The Oklahoma County Budget Evaluation Team spent substantial time discussing a $21,600 payment tied to a memorandum of understanding between the county clerk's office and the Oklahoma County Criminal Justice Authority and took no action, instead agreeing to investigate the accounting and budgeting process further.
A presenter placed the item on the agenda for discussion and said the payment was not captured in the clerk's estimate of needs for the fiscal year. Team members raised questions about whether the funds were already incorporated into the clerk's budget and whether routing the funds directly back to the clerk's office would create double-counting or set an undesirable precedent. One member noted the $21,600 amount "has been the same number that it's been since 2020."
Participants described the county's historical practice: invoices for services provided by county offices are often paid by external partners and deposited to the general fund; the county then budgets offices based on their estimated needs. Several members said if funds are included in an office's estimate of needs, the revenue is effectively part of the general fund allocation and should not be separately routed back to the office as an additional cash inflow without a corresponding offset to avoid inflating that office's budget.
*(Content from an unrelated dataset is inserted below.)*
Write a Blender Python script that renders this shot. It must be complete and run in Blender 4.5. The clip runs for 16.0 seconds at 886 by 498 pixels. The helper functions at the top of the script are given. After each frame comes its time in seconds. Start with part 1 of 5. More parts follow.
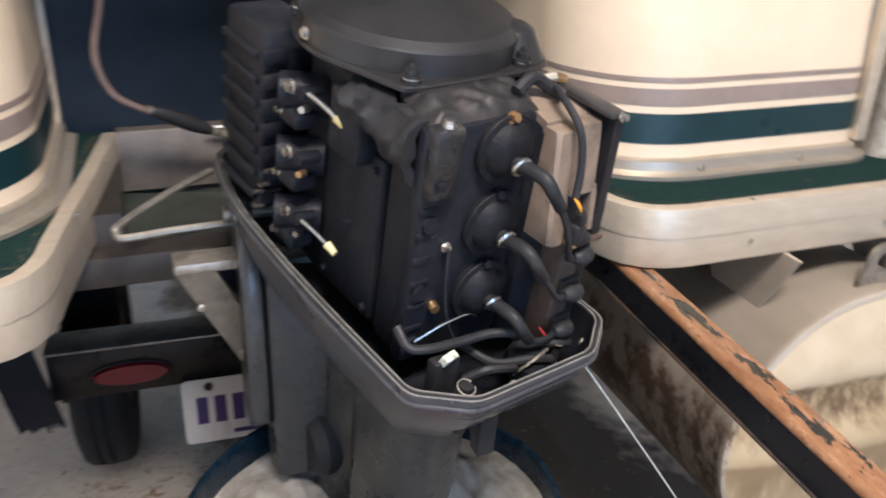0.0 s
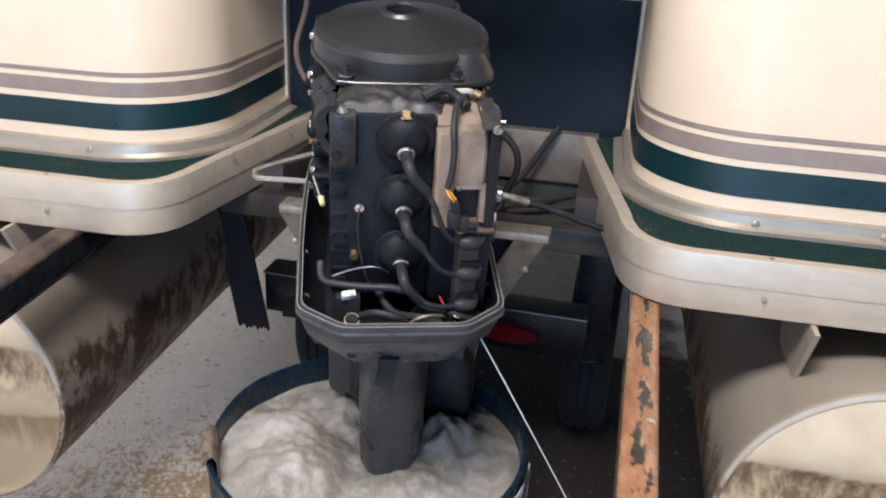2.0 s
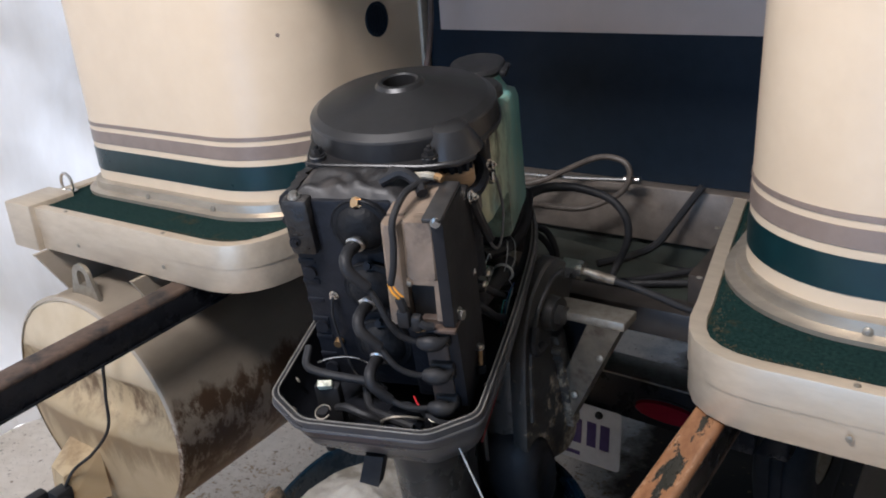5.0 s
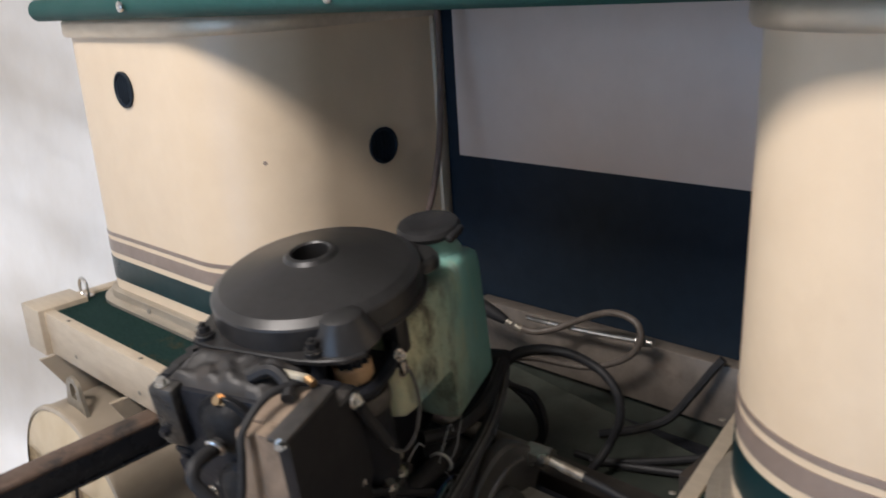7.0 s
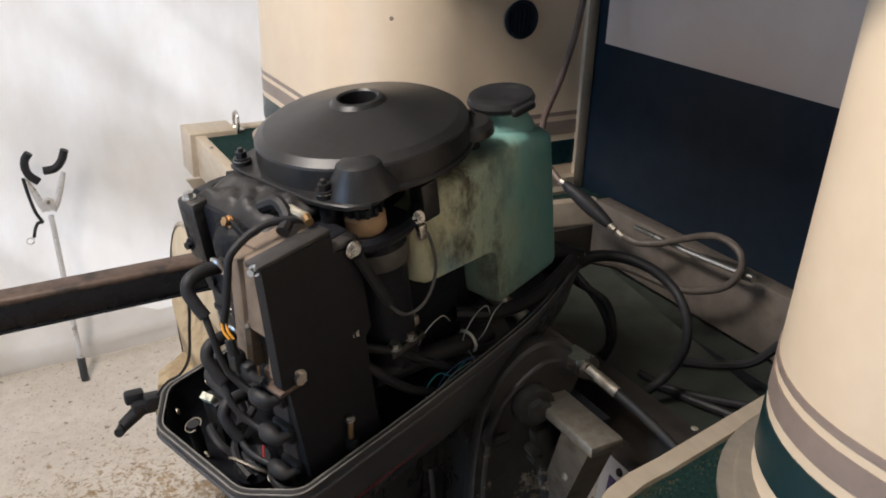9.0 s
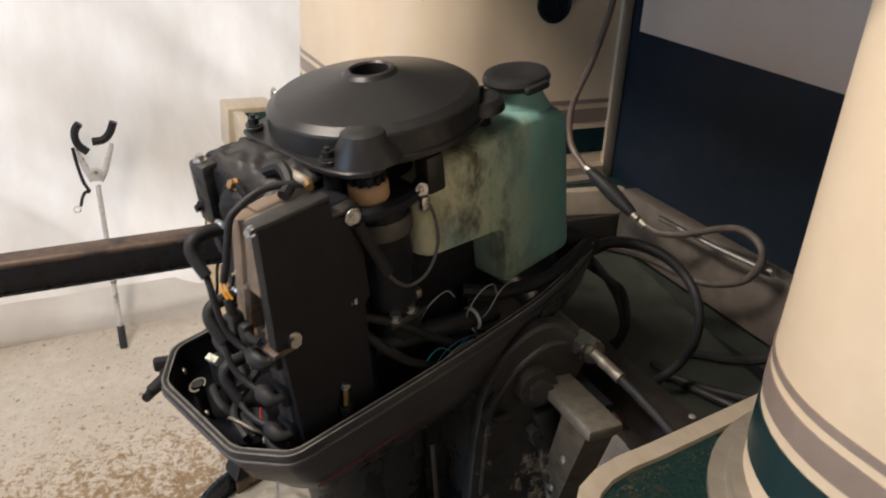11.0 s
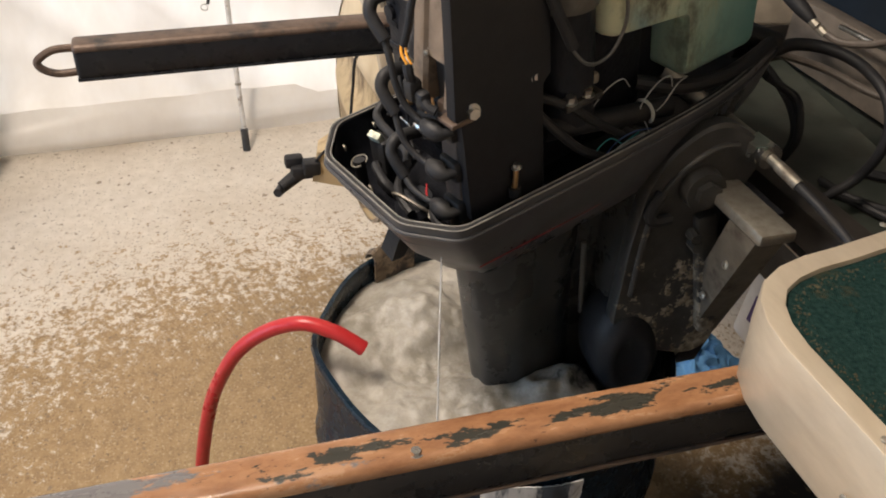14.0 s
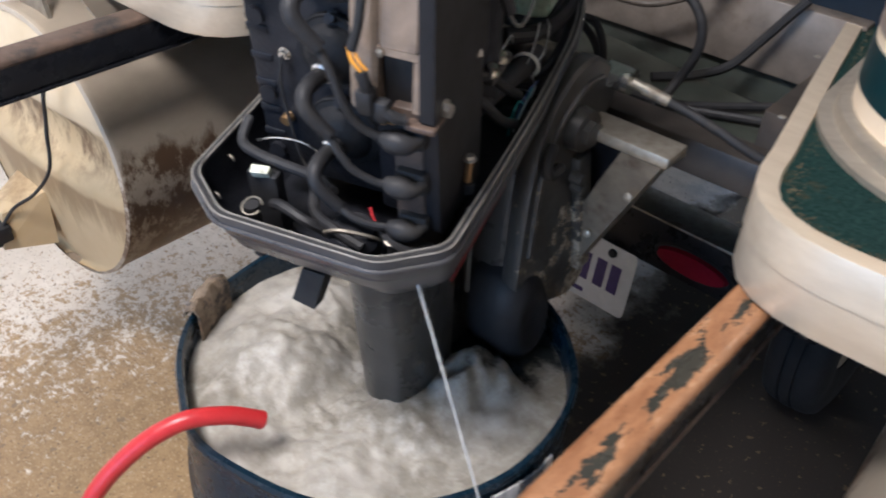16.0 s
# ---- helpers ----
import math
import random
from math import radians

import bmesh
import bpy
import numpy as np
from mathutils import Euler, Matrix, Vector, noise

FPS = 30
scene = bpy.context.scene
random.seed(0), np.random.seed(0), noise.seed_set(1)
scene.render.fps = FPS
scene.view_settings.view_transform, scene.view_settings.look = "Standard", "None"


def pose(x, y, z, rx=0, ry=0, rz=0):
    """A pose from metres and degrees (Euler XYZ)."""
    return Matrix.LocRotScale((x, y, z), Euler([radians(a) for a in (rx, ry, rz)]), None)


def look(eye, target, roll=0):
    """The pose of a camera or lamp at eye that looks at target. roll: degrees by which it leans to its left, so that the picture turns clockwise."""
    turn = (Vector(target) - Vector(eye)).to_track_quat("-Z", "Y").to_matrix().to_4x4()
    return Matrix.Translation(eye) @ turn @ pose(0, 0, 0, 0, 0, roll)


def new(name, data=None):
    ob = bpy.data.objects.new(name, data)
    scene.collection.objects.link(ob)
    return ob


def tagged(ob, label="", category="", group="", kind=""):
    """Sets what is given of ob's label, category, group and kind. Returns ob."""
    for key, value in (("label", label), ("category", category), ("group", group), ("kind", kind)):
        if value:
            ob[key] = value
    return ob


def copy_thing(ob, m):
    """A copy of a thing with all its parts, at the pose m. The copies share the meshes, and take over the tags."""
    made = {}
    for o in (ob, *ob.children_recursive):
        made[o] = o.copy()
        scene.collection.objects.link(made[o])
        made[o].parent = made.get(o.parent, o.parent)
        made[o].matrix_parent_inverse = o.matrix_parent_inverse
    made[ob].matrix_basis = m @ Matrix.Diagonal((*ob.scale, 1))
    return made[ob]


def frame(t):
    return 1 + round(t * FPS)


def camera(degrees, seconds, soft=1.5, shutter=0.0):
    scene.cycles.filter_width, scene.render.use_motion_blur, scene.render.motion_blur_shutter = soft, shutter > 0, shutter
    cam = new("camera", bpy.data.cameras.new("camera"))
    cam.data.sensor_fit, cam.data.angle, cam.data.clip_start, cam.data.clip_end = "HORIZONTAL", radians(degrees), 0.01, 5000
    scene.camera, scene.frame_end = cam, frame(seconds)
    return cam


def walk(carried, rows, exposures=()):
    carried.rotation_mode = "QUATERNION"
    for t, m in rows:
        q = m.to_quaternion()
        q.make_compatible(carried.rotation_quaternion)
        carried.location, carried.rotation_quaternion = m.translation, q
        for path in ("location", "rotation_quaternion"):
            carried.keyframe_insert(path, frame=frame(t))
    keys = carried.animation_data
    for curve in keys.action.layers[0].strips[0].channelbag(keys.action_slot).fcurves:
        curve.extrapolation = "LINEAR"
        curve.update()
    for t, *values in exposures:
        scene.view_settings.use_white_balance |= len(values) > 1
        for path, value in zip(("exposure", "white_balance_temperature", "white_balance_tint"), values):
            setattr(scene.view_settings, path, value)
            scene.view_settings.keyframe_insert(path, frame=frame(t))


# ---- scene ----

No motion to transfer funds was made. The team agreed the item required more analysis and that staff should return with details about whether the $21,600 should be captured in next year's estimate of needs or treated differently, and whether similar MOUs (treasurer, MIS, employee benefits) should be handled consistently. The item was parked for post-fiscal-year follow-up and possible watch-list placement for the next budget season.
Why it matters: The discussion touches on how the county treats contract payments and reimbursements in the budgeting cycle and whether routing third-party payments into the general fund then back to operating offices creates unintended accounting or policy outcomes.